Surveillance et journalisation
- Activer l’audit avancé (4688, 4624, 4769, etc.).
- Exporter les journaux vers un SIEM hébergé sur un réseau sécurisé, accessible aux analystes SOC.
Segmentation réseau
- VLAN/VRF distincts pour chaque forêt ; pare‑feu inter‑VLAN contrôlant précisément LDAP/Kerberos/SMB.
- Aucun routage direct des DC vers Internet ; uniquement les flux internes nécessaires à la réplication.
FAQ opérationnelle
Les DC ont‑ils besoin d’Internet pour vérifier des certificats ?
Non, pas directement. Mettez en place des relais CRL/OCSP internes synchronisés depuis l’extérieur par une zone tampon. Les DC ne doivent jamais joindre Internet pour cela.
Comment gérer une application qui exige une résolution DNS publique ?
Les DC n’hébergent pas la récursion. Utilisez des résolveurs dédiés en DMZ, puis autorisez uniquement les serveurs applicatifs à les interroger. Les DC restent strictement internes.
Faut‑il une exception Internet pour un DC FSMO ?
Non. Aucun rôle FSMO ne justifie un accès Internet. Le PDC Emulator requiert une source NTP fiable mais interne.
Et si des équipes ont besoin de naviguer pour administrer ?
La navigation se fait depuis des postes non privilégiés ou via des bastions dédiés, jamais depuis les PAW ni les DC. Séparer clairement administration et usage bureautique.
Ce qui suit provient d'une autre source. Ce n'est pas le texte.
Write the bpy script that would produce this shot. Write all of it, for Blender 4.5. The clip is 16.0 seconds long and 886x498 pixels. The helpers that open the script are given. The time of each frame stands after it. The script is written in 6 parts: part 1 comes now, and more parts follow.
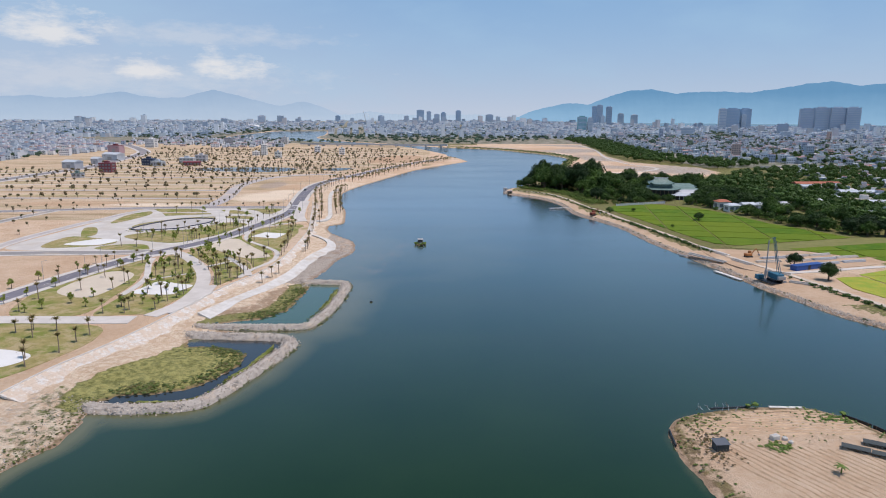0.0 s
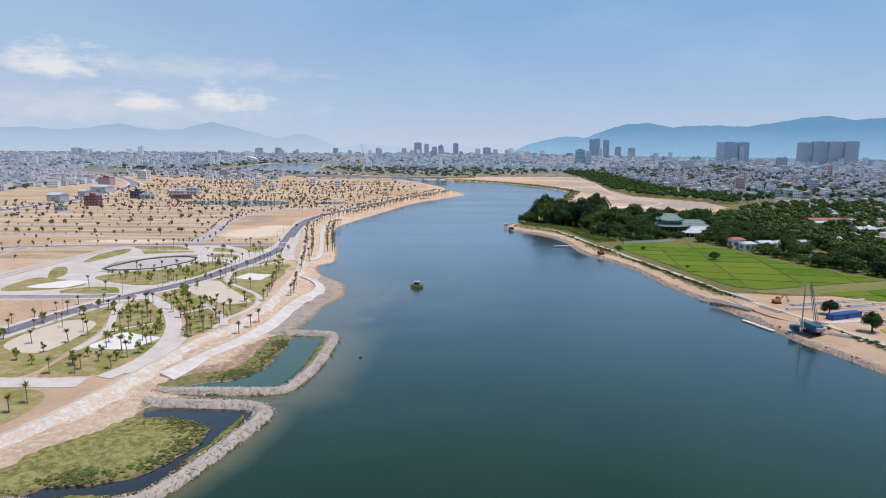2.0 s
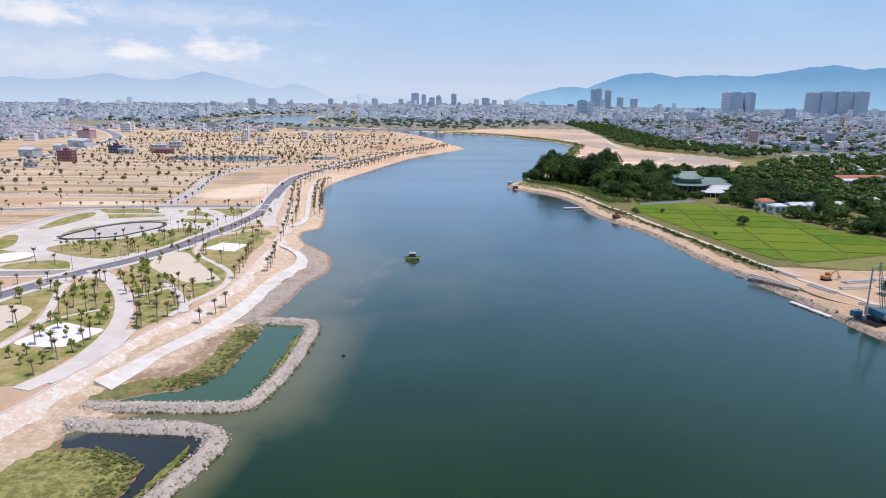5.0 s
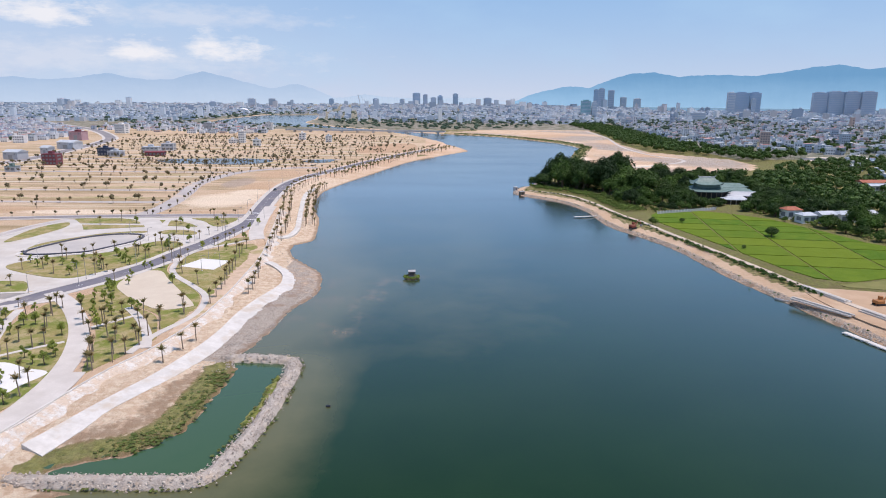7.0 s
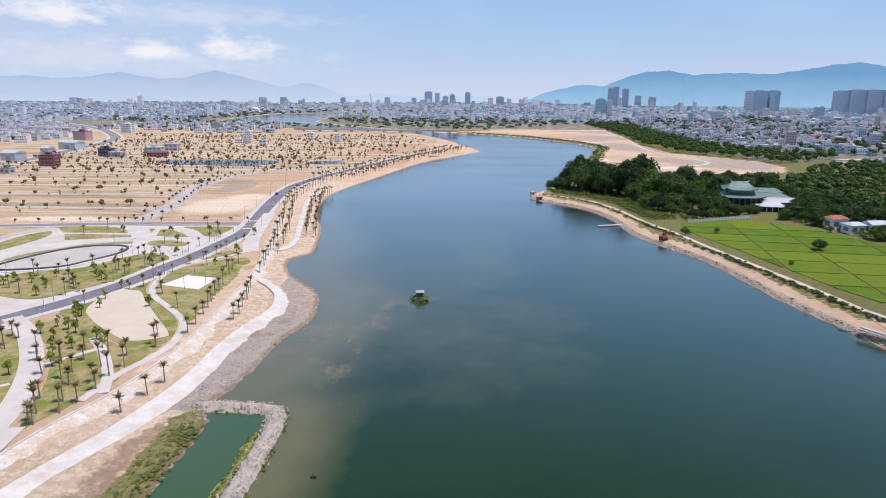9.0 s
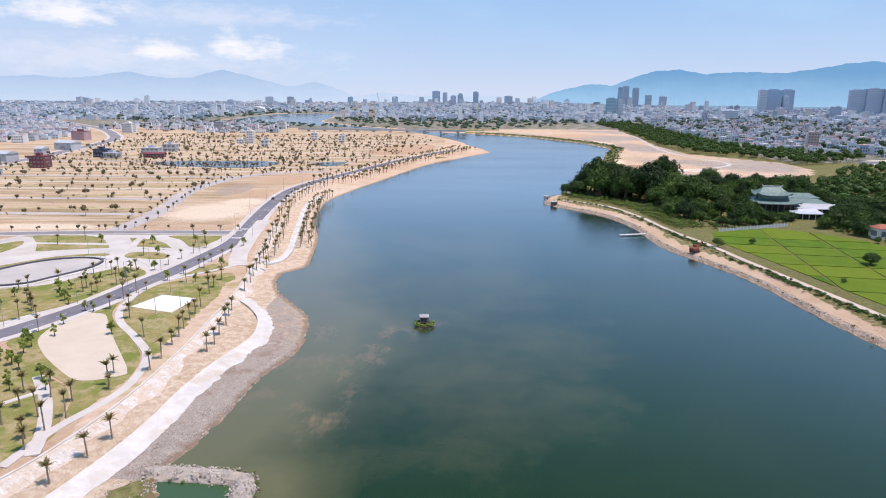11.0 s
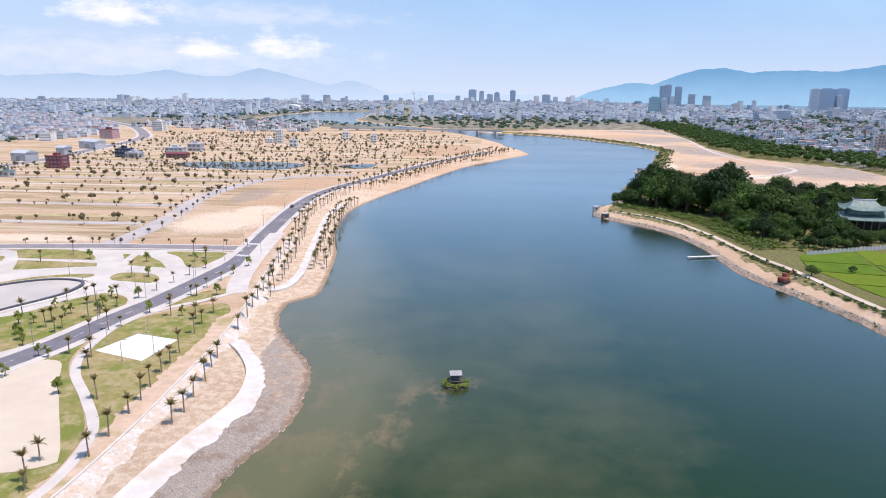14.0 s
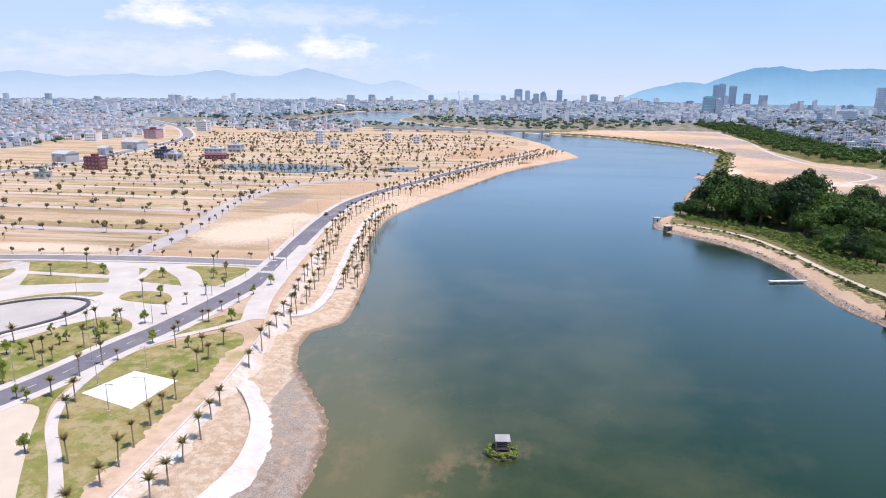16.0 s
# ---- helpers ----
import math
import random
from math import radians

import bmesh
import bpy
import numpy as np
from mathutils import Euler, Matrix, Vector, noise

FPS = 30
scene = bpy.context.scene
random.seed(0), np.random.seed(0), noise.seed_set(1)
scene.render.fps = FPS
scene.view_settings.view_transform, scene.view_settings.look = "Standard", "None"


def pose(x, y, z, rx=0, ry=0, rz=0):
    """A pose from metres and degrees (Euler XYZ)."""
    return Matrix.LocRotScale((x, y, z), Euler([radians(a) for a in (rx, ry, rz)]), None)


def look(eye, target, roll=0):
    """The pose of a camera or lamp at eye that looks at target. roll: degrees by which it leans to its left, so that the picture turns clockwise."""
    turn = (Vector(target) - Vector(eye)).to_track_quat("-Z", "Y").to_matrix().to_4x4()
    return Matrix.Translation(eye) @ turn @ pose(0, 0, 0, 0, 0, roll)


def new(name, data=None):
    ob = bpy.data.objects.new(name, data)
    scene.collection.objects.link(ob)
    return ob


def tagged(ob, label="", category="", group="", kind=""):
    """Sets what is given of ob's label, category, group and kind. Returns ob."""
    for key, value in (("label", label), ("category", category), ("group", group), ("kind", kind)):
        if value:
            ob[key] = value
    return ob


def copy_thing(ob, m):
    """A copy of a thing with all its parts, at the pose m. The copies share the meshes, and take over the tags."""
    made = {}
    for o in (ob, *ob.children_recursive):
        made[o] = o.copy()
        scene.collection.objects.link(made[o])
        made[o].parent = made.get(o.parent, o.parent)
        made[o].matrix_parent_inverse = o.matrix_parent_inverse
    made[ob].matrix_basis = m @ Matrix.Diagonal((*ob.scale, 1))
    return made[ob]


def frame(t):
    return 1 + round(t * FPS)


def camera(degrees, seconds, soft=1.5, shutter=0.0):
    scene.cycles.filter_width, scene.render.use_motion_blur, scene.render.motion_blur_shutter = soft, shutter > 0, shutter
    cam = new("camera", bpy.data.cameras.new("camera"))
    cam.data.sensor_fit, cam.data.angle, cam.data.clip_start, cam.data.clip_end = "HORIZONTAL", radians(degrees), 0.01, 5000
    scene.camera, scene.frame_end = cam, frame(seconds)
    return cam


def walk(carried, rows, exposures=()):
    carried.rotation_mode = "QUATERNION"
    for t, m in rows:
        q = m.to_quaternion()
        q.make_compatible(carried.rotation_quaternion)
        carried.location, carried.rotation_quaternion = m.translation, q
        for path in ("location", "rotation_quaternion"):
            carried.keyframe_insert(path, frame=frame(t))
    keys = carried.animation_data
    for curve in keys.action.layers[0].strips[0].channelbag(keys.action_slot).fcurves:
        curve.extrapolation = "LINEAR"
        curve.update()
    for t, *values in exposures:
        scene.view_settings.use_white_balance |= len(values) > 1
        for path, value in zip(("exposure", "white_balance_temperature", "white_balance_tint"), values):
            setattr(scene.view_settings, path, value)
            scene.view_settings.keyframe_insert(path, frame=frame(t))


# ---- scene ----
cam = camera(68.1, 16.0, soft=1.0)
PATH = [  # seconds, then place in metres and turn in degrees
    (0, 0.72, -0.42, 69.28, -11.830, -0.462, 0.19),
    (0.5, 0.65, 6.68, 69.27, -11.842, -0.526, 0.17),
    (0.6, 0.64, 8.09, 69.27, -11.842, -0.538, 0.19),
    (0.7, 0.62, 9.50, 69.27, -11.732, -0.550, 0.22),
    (0.8, 0.61, 10.91, 69.27, -10.687, -0.563, 0.24),
    (0.9, 0.59, 12.32, 69.27, -9.311, -0.575, 0.26),
    (1, 0.58, 13.73, 69.27, -9.091, -0.587, 0.28),
    (1.5, 0.43, 20.68, 69.26, -9.077, -0.630, 0.32),
    (2, 0.22, 27.48, 69.24, -9.066, -0.697, 0.38),
    (2.2, 0.16, 30.13, 69.22, -9.066, -0.741, 0.37),
    (2.3, 0.13, 31.46, 69.22, -9.108, -0.762, 0.36),
    (2.4, 0.10, 32.78, 69.21, -11.666, -0.784, 0.35),
    (2.5, 0.07, 34.11, 69.21, -13.260, -0.806, 0.34),
    (3, 0.02, 40.56, 69.19, -13.277, -0.826, 0.32),
    (3.5, 0.03, 46.97, 69.20, -13.246, -0.853, 0.38),
    (4, 0.10, 53.48, 69.19, -13.225, -0.881, 0.41),
    (4.5, 0.13, 60.17, 69.20, -13.216, -0.911, 0.40),
    (5, 0.09, 67.14, 69.21, -13.224, -0.926, 0.38),
    (7.5, 0.06, 103.60, 69.54, -13.238, -0.780, 0.35),
    (8, 0.07, 111.00, 69.54, -13.269, -0.817, 0.35),
    (8.1, 0.08, 112.49, 69.53, -13.282, -0.817, 0.33),
    (8.2, 0.09, 113.97, 69.52, -13.295, -0.623, 0.31),
    (8.3, 0.11, 115.46, 69.51, -13.309, -0.224, 0.30),
    (8.4, 0.12, 116.95, 69.50, -13.322, 0.141, 0.28),
    (8.5, 0.14, 118.43, 69.49, -13.335, 0.324, 0.26),
    (9, 0.21, 125.81, 69.38, -13.352, 0.246, 0.31),
    (11.5, -0.22, 162.32, 67.96, -13.416, 1.276, 0.27),
    (12, -0.46, 169.54, 67.83, -13.462, 1.687, 0.26),
    (12.5, -0.71, 176.80, 67.71, -13.501, 2.125, 0.28),
    (13, -1.04, 184.09, 67.58, -13.532, 2.615, 0.30),
    (13.5, -1.41, 191.52, 67.50, -13.535, 3.229, 0.36),
    (14, -1.88, 199.02, 67.43, -13.514, 3.972, 0.41),
    (14.5, -2.45, 206.47, 67.39, -13.515, 4.922, 0.44),
    (15, -3.08, 213.84, 67.38, -13.533, 6.114, 0.43),
    (15.5, -3.81, 221.13, 67.41, -13.552, 7.094, 0.42),
    (16, -4.65, 228.37, 67.43, -13.564, 7.834, 0.34),
]
walk(cam, [(t, pose(x, y, z, 90 + pitch, 0, yaw) @ pose(0, 0, 0, 0, 0, lean)) for t, x, y, z, pitch, yaw, lean in PATH],
     exposures=[(t, stops, 6500, tint) for t, stops, tint in ((0, -0.29, 10), (1, -0.24, 10), (2.2, -0.22, 11), (2.5, 0.03, 12.5), (3, 0.16, 13), (3.5, 0.16, 13), (5, -0.02, 13), (7.5, -0.08, 13), (9, -0.04, 13.5), (11.5, 0.09, 14), (12.5, 0.12, 14), (16, 0.19, 14))])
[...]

Checklist de conformité rapide
- Pas de route par défaut vers Internet sur les VLAN DC.
- Récursion DNS désactivée sur les DC.
- WSUS/dépôt interne opérationnel et signé en mode déconnecté.
- Hiérarchie NTP interne configurée, dérive < ±5 min garantie.
- Flux AD limités aux ports nécessaires, journaux collectés dans un SIEM.
- Forêt bastion isolée, PAW sans Internet, sauts d’admin obligatoires.
- Plans de tests : réplication, authentification, restauration, red team.
Conclusion
En appliquant l’isolation Internet à toutes les forêts — et en particulier à la forêt d’accès restreint — vous réduisez drastiquement la surface d’attaque d’Active Directory. Combinez segmentation, chaîne d’approvisionnement interne, supervision rigoureuse et pratiques d’administration à privilèges réduits ; vos DC ne deviendront plus des passerelles vers l’extérieur mais le cœur sécurisé de votre identité d’entreprise.